Scripts that build animated scenes
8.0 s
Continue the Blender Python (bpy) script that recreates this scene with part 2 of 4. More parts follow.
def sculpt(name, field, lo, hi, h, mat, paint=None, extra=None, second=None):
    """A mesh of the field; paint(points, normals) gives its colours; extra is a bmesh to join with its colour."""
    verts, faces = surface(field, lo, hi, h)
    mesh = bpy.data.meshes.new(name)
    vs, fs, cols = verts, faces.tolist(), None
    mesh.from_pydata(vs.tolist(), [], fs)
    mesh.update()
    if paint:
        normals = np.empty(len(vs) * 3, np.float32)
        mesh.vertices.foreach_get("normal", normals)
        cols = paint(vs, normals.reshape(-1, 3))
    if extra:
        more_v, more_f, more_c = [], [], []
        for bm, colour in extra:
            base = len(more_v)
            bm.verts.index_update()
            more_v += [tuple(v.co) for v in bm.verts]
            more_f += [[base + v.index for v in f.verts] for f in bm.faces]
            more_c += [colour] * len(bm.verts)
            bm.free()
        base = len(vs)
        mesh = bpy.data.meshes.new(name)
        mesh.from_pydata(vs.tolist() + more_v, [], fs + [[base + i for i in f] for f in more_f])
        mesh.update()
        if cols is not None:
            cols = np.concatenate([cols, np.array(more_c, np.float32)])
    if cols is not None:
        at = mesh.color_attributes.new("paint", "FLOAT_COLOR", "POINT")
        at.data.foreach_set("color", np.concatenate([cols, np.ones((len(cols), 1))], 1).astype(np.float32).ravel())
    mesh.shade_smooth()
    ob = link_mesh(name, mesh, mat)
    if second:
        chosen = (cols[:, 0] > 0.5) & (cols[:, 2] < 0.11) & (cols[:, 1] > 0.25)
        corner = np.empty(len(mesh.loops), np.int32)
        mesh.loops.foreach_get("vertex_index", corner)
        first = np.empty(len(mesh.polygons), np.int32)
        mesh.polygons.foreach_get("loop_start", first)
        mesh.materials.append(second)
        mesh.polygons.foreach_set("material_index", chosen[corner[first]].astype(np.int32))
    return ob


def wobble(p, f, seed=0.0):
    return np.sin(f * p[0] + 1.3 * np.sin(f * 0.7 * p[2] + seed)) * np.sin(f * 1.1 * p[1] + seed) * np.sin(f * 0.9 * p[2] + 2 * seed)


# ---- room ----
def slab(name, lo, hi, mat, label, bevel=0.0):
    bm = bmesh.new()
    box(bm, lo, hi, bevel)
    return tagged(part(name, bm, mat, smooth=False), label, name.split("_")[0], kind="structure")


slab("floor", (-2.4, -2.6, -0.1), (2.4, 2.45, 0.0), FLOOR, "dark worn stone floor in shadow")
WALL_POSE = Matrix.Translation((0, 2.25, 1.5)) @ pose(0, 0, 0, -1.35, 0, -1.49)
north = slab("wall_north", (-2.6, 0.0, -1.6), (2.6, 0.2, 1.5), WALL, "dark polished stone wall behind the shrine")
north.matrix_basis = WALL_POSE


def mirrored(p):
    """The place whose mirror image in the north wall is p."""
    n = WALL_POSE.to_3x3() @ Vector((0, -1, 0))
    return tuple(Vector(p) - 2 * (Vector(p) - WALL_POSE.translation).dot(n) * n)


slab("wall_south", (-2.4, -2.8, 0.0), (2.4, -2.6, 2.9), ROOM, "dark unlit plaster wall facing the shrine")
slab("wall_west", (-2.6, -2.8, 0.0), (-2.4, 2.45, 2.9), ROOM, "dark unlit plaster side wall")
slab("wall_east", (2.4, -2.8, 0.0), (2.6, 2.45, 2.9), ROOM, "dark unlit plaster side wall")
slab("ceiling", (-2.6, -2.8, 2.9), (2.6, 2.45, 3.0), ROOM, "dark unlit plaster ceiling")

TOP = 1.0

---

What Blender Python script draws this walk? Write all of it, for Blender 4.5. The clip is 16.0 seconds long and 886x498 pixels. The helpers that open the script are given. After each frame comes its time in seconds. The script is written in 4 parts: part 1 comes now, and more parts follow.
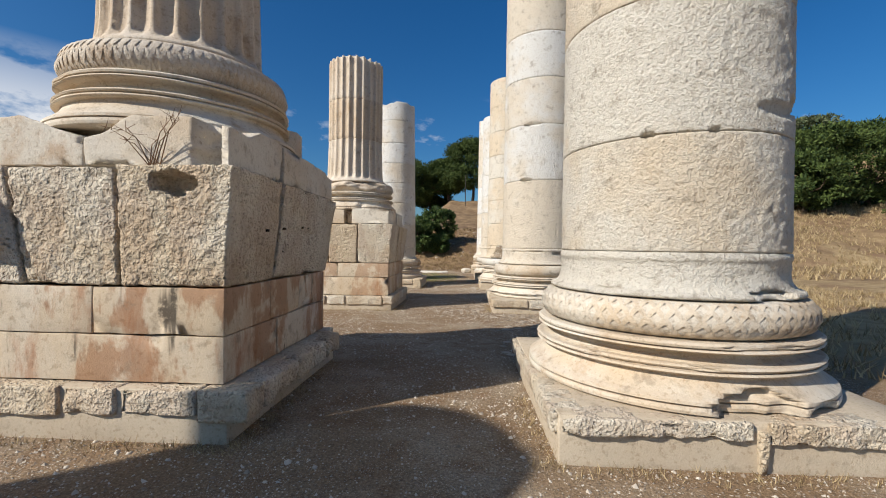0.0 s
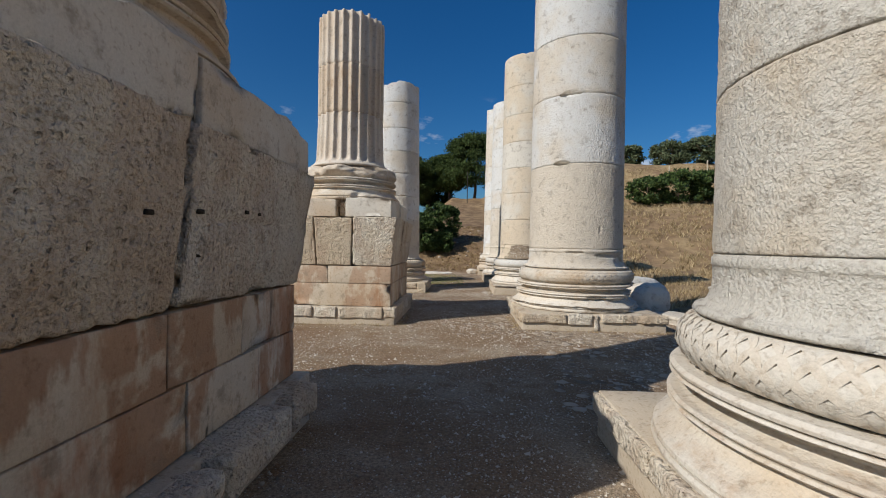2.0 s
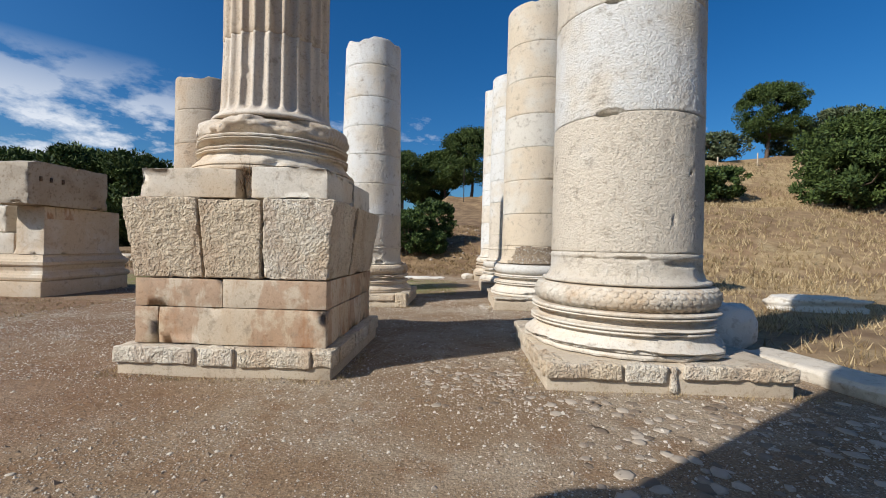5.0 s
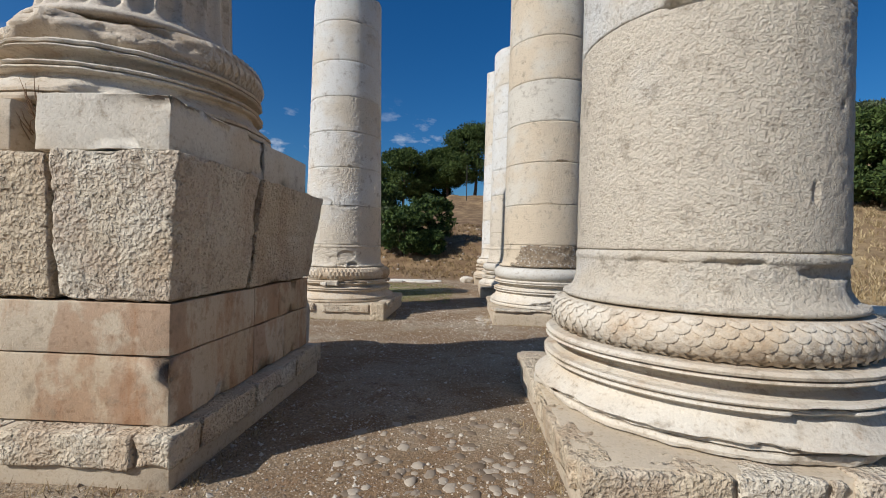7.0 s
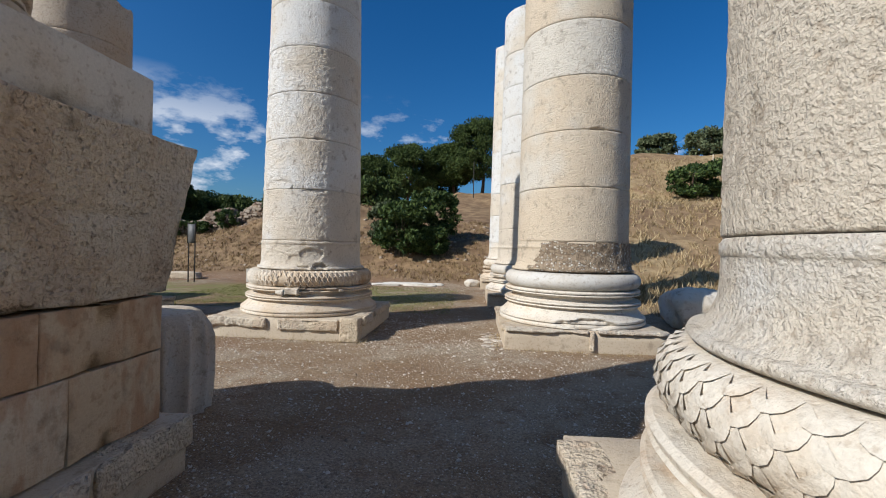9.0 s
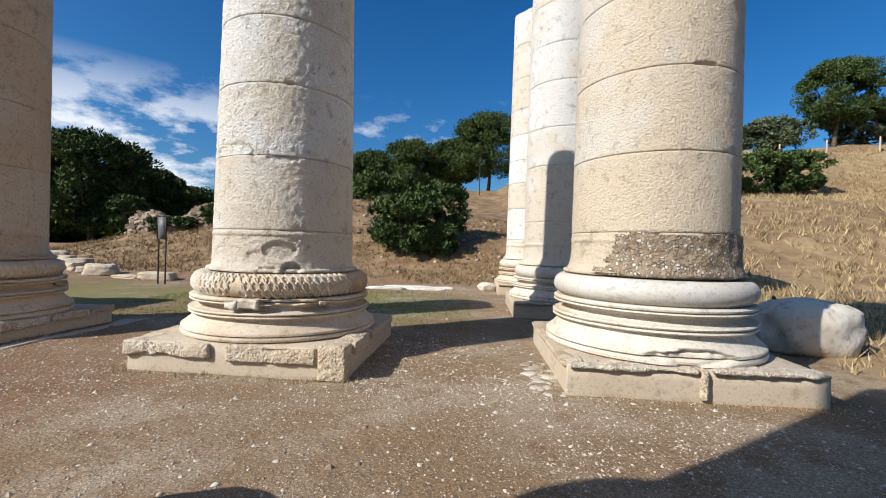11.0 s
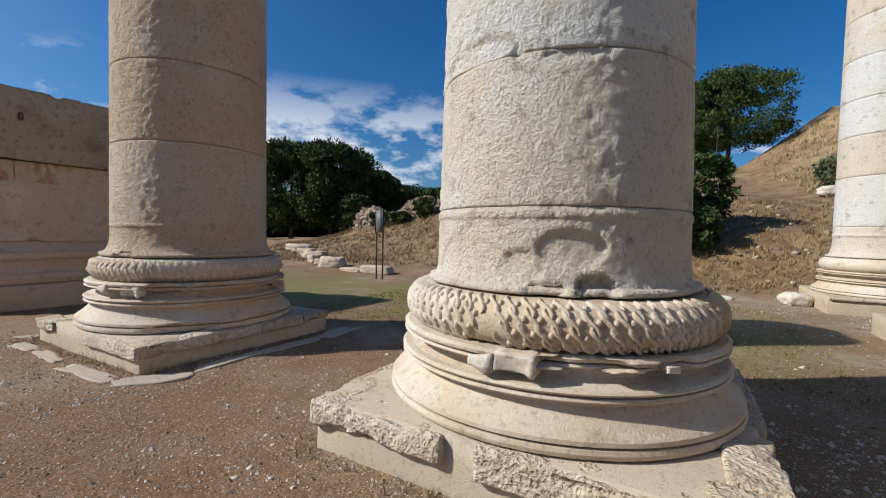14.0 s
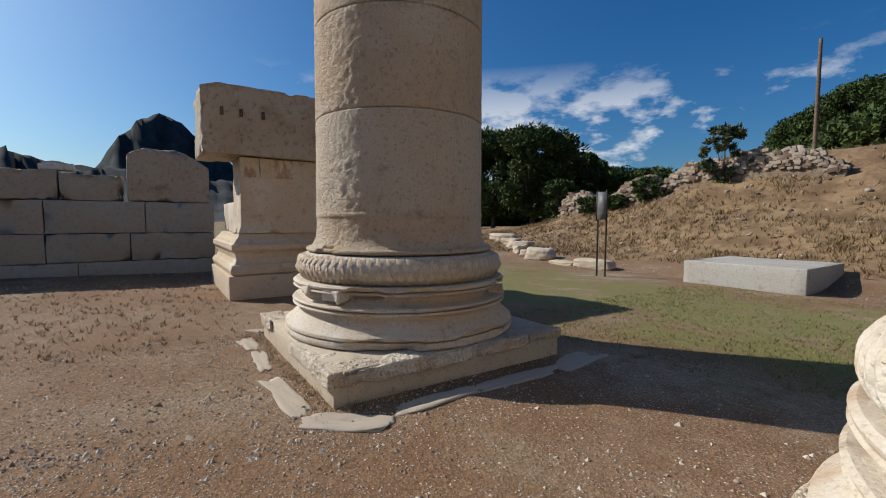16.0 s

* * *

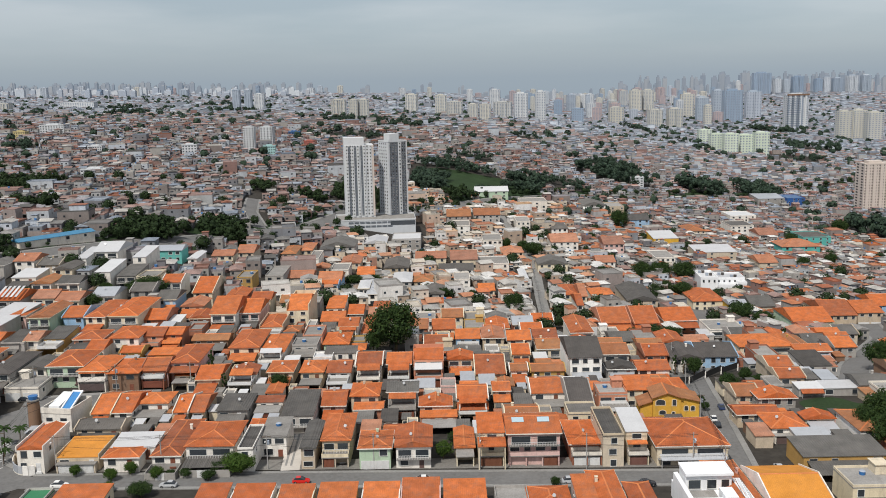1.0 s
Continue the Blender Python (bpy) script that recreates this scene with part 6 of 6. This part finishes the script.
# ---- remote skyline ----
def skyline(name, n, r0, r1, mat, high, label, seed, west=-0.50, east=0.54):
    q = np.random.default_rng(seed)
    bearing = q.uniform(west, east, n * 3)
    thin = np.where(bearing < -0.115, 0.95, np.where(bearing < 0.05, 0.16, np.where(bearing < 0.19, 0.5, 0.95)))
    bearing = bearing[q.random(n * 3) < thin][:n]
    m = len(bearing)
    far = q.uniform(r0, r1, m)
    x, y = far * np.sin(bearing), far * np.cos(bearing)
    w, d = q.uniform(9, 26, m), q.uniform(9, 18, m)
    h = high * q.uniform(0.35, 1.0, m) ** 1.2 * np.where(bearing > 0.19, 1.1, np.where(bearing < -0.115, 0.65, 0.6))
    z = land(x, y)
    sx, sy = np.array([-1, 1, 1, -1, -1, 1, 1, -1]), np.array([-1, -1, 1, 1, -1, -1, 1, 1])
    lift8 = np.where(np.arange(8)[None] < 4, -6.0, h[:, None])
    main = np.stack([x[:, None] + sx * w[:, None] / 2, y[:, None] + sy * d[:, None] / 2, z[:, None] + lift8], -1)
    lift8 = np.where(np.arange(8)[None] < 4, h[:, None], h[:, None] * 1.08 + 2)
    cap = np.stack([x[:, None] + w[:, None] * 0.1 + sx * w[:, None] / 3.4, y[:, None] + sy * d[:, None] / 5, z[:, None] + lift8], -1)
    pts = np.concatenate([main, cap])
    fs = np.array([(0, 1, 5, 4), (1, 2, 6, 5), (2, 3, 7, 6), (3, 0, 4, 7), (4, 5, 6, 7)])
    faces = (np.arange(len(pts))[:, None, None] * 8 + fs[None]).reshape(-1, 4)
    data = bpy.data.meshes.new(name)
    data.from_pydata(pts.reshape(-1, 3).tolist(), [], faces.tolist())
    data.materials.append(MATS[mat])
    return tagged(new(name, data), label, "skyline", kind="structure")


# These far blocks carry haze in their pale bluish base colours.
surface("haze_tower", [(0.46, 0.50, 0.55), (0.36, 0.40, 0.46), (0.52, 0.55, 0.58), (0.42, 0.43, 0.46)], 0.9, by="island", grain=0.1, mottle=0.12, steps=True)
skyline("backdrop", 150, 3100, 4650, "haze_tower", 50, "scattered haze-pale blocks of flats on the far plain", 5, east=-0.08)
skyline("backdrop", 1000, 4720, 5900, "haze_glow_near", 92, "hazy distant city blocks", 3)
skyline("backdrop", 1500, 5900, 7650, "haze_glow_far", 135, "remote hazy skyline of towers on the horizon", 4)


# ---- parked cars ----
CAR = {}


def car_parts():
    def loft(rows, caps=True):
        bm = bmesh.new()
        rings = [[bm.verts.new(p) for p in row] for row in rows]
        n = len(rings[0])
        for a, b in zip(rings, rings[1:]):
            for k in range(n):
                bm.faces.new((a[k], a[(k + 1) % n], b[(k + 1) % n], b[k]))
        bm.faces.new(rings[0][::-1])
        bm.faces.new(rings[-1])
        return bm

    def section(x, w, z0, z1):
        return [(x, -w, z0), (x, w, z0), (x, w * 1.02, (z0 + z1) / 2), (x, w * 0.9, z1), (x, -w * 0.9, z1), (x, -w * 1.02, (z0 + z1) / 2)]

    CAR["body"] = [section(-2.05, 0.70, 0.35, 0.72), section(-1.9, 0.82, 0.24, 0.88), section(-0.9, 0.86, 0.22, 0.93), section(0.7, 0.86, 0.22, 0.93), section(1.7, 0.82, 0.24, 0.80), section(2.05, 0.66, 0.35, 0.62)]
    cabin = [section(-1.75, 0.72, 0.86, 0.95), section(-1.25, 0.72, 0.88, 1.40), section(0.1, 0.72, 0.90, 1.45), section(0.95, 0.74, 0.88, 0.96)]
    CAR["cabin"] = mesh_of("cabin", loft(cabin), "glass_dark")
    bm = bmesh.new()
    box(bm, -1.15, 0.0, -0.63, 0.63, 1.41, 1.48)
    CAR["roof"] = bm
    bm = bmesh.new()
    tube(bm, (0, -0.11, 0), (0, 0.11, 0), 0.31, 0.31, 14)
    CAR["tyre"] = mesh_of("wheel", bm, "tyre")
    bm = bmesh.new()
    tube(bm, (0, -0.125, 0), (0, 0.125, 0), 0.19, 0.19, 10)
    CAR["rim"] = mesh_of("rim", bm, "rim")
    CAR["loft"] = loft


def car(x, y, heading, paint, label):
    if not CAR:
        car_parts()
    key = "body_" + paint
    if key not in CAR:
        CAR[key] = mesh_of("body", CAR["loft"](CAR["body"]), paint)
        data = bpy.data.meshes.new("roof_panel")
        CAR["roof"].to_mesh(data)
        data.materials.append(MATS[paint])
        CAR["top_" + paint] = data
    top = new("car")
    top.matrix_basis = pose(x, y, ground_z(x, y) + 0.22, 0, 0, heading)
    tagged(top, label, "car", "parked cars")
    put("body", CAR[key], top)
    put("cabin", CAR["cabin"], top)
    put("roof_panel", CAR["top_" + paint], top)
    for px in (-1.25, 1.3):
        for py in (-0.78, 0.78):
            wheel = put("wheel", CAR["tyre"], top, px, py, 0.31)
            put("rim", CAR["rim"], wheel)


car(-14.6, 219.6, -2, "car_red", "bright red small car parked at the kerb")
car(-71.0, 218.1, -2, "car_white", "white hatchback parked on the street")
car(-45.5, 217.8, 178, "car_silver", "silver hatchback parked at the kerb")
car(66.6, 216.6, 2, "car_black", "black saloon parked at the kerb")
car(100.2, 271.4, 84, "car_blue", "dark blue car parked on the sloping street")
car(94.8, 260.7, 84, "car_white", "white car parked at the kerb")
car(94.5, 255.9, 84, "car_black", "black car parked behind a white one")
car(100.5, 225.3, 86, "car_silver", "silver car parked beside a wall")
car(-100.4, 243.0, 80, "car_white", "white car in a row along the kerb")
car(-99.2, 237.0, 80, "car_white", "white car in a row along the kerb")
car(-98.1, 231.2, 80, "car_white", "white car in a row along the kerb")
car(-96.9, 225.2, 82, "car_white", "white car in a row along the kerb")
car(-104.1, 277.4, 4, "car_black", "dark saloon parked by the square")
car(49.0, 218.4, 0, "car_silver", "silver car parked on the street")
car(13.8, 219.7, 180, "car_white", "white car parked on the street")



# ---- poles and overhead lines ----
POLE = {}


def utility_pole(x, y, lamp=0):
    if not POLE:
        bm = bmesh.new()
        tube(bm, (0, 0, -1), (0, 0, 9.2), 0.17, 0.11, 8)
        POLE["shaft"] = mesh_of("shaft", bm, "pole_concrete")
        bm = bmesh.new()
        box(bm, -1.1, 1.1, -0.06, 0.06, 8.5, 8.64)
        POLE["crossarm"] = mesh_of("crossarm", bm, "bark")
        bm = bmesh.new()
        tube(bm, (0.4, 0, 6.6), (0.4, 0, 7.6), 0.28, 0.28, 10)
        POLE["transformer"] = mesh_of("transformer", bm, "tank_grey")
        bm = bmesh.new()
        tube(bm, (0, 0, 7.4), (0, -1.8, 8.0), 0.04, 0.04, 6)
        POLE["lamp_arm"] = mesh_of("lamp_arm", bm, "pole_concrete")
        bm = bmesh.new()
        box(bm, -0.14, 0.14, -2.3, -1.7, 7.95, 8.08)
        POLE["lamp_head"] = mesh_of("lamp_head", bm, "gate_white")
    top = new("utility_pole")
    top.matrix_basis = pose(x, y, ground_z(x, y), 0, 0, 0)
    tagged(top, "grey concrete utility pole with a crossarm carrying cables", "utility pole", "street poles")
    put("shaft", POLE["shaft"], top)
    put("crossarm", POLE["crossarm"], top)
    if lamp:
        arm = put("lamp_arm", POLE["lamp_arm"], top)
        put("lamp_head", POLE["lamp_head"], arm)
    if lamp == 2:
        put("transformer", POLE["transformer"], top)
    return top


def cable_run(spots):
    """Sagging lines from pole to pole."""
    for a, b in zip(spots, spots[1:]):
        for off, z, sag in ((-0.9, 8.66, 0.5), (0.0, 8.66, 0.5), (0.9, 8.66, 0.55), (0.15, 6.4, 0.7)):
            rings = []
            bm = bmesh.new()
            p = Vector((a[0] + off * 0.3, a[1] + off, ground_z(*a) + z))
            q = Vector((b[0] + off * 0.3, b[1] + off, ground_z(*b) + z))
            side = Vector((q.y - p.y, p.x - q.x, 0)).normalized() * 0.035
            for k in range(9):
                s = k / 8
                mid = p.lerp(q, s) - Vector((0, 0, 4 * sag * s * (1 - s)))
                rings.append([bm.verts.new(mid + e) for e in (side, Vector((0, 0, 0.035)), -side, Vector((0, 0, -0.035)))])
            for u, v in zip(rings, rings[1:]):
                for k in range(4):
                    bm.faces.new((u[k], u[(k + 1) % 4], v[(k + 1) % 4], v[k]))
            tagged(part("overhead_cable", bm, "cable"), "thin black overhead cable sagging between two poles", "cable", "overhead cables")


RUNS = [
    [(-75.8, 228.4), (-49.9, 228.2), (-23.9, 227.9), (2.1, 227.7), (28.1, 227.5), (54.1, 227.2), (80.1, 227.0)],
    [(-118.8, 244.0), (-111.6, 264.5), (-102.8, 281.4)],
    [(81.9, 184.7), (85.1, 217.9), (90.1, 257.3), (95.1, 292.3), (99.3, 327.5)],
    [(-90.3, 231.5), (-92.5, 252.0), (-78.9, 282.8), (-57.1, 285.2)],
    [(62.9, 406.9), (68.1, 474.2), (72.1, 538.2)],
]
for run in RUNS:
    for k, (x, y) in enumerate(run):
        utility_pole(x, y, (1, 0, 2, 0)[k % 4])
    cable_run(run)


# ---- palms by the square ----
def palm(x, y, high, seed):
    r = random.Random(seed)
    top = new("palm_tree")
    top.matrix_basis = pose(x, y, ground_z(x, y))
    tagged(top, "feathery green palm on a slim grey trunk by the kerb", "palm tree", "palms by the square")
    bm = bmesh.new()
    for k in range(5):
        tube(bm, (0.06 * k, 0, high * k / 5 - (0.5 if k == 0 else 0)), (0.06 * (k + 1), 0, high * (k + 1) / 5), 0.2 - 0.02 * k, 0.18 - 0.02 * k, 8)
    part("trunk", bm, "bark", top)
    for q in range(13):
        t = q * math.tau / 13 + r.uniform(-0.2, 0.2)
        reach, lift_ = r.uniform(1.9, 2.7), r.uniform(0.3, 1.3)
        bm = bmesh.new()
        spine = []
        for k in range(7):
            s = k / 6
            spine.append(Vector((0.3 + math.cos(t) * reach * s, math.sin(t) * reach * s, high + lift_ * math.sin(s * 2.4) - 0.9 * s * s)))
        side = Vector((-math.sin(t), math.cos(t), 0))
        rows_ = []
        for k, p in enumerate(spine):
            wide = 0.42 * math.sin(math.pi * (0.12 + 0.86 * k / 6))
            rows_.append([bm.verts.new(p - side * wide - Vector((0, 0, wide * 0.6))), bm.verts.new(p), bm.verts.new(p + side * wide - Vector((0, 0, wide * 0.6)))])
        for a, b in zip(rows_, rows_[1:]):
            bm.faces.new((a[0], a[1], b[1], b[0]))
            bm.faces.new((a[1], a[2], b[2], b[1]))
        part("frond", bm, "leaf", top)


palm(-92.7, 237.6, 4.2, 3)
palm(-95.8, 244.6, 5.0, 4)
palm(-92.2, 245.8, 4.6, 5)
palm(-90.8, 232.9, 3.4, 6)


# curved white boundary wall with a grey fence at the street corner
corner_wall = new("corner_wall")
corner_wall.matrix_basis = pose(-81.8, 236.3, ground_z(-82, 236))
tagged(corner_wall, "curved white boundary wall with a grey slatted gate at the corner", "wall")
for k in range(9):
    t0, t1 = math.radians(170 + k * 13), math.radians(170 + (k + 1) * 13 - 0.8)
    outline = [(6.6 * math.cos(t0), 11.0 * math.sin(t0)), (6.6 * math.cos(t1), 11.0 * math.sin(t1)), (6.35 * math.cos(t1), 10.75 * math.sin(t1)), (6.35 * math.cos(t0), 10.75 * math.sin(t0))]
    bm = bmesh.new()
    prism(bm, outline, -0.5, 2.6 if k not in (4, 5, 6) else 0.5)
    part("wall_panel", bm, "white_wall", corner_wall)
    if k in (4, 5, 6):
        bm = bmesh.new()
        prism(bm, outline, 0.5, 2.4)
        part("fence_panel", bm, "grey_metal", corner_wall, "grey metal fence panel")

What to do ::
From the entries, report each line that includes the word "Continue".

Task output ::
Continue the Blender Python (bpy) script that recreates this scene with part 2 of 4. More parts follow.
Continue the Blender Python (bpy) script that recreates this scene with part 6 of 6. This part finishes the script.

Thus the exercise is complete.